Janon Fisher III, a champion steeplechase rider and horse trainer, died of heart failure Sept. 9 at his Freeland home. He was 90.
Born and raised in Baltimore, Mr. Fisher grew up fox hunting and training horses with his father, Janon Fisher Jr. His mother was Margie James Fisher.
He attended Gilman School until the 12th grade. He joined the Marine Corps in 1952 at the age of 18 and was an aerial photographer stationed at Roosevelt Roads Naval Station in Puerto Rico.
“He captured the attention of steeplechase fans as the rider of the bay gelding Mountain Dew, trained by his father, Janon Fisher Jr., against rival Jay Trump, ridden by Tommy Smith, in the 1960s,” said his son, Janon Fisher IV.
Mr. Fisher rode Mountain Dew for eight seasons. He won three Maryland Hunt Cups, in 1962, 1965 and 1967. He finished second to rival Jay Trump in 1963, 1964 and 1966.
His record also included six Grand National wins in eight starts in the timber race, staged annually in Butler in Baltimore County. He was also a winner in the Howard County Cup.

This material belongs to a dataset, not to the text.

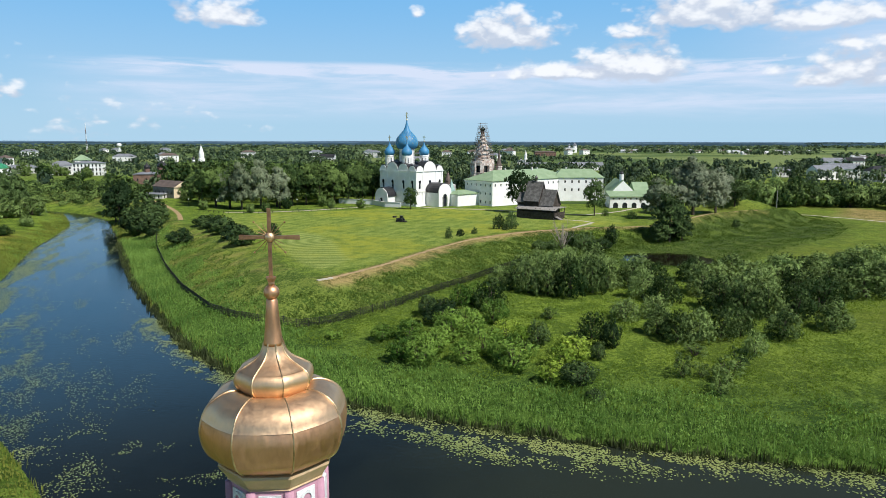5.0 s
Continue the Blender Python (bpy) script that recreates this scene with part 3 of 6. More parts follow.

Sports Illustrated columnist Liz Smith described him as “a young independent who rolls his own cigarettes.”
“If I had a dollar for every time Janon beat me, I could retire,” said friend and fellow rider, Benjamin H. Griswold IV. “He was a quiet but competent man, maybe a little shy, and a wonderful horseman. He was open and honest.”
Mountain Dew was inducted into the Maryland Thoroughbred Hall of Fame in 2023.
Aside from his work in horse racing, his family knew him as an adventurous forager of wild mushrooms and greens.
“In the summer, he would fry up some puffballs in butter or stew bitter poke and lamb’s quarters cut out of the field of his farm in Freeland,” his son said.
He also cultivated Jerusalem artichokes for many years.
“His snapping turtle soup drew friends for dinner, but he could never get his children to sample it,” his son added.
“His dry sense of humor could make him inscrutable. He was also a shameless punner,” said his daughter Gabrielle Bredin. “My father’s love of the outdoors, his hard work ethic and mostly his love of animals, especially horses, will live with me forever,”
A funeral will be held at 10 a.m. Sept. 14 at St. Thomas Episcopal Church, Saint Thomas Lane in Owings Mills.
Survivors include his wife of 57 years, Michael “Sissy” Gemmill Fisher; two daughters, Gabrielle Bredin, of Lexington, Kentucky, and Amelia Clarkson, of Whitehall; a son, Janon Fisher IV of New York City; three sisters, Amelia “Meena” Fisher, of Hoopers Island, Anne Este Stifel, of Gloucester, Virginia, and Julie Calhoun, of Upperco; and three grandchildren.